An alternative approach is to use the camera to detect the sun by locating the brightest area in the sky.

Obviously, both these approaches are challenged by trees, buildings, and clouds. The use of UV LEDs, or photodiodes, might eliminate the clouds as a challenge.

I also considered using the radio signal generated by the sun. The sun outputs a tremendous radio-frequency (RF) signal. Much of this is blocked by the atmosphere but frequencies around 2.5 GHz, the same as WiFi, pass through. One difficulty I encountered was finding a receiver design. I also determined that a directional antenna sufficient to locate the sun's position would be larger than my rovers could manage.

Another idea, somewhat related to vision, is the use of an optical mouse with a lens that focuses on the ground.

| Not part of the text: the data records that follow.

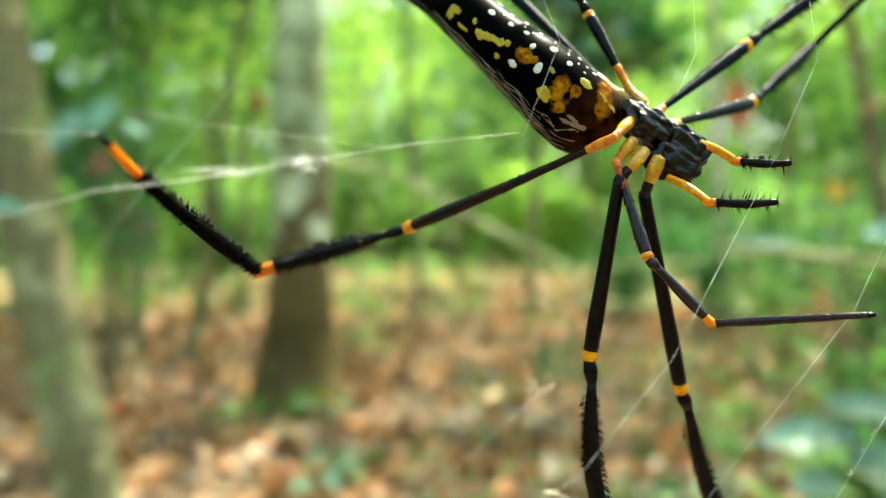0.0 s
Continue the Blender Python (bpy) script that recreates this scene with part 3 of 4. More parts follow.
    for k, (x, y, h, w) in enumerate(((-0.55, 3.3, 0.22, 0.07), (-0.45, 3.5, 0.18, 0.06), (0.62, 4.1, 0.62, 0.09), (0.75, 4.2, 0.5, 0.08), (-0.7, 6.0, 0.35, 0.10), (-0.6, 6.4, 0.3, 0.09), (0.7, 2.6, 0.16, 0.07), (0.95, 2.9, 0.2, 0.08),
                                      (-1.2, 4.3, 0.25, 0.07), (0.2, 5.2, 0.2, 0.07), (1.2, 3.4, 0.35, 0.08), (1.5, 2.6, 0.4, 0.09), (-0.15, 7.5, 0.4, 0.1), (0.9, 6.3, 0.5, 0.1), (1.35, 2.2, 0.3, 0.09), (-0.75, 4.45, 0.2, 0.06))):
        z = ground_z(x, y)
        lv = []
        for i in range(6):
            a = i * 1.05 + k
            b = Vector((x + 0.05 * math.cos(a), y + 0.05 * math.sin(a), z + h * (0.6 + 0.4 * rng.random())))
            lv.append((b, b + Vector((math.cos(a) * w * 2, math.sin(a) * w * 2, rng.uniform(-0.02, 0.05))), w))
        tagged(plant("seedling", (x, y, z), lv, mid_green if k % 3 else blue_green, "small green seedling among fallen leaves", stem_r=0.003), group="seedlings on the forest floor")


build_near_plants()


# ---------------------------------------------------------------- spider
BODY = Vector((0.0100, 0.1480, 1.3060))


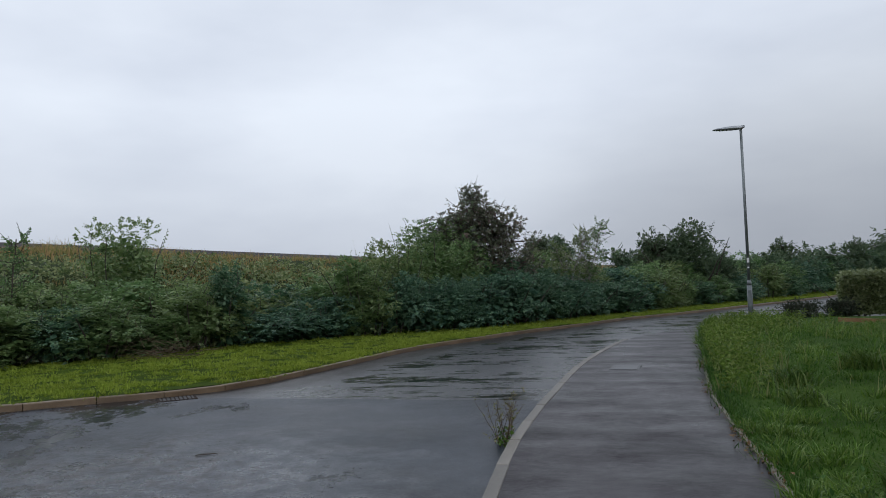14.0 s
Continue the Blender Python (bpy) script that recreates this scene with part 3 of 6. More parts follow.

The mouse measures the movement of the ground under the rover. This provides a measurement of the rover's movement.

The rovers need to communicate with one another using WiFi. The home beacon has a WiFi router to enable this information sharing. The WiFi signal strength from the router is proportional to the distance to the rover. It might also be possible to measure the bearing to the router. This information combined might provide information about the location of the rover. Possible problems are reflections from buildings, other interfering WiFi signals, and insufficient correlation between the signal strength and distance.

Conclusion

The answer to the main questions are still open to a large extent. It is clear that vision processing is critical to meeting the challenge. Almost all the requirements listed above involve vision processing. There are a couple that can be addressed with a reliable IMU but even they benefit from vision processing.

Can I use these sensors? For most of them, the answer is I can. As for vision processing, I will accept the challenge of learning it.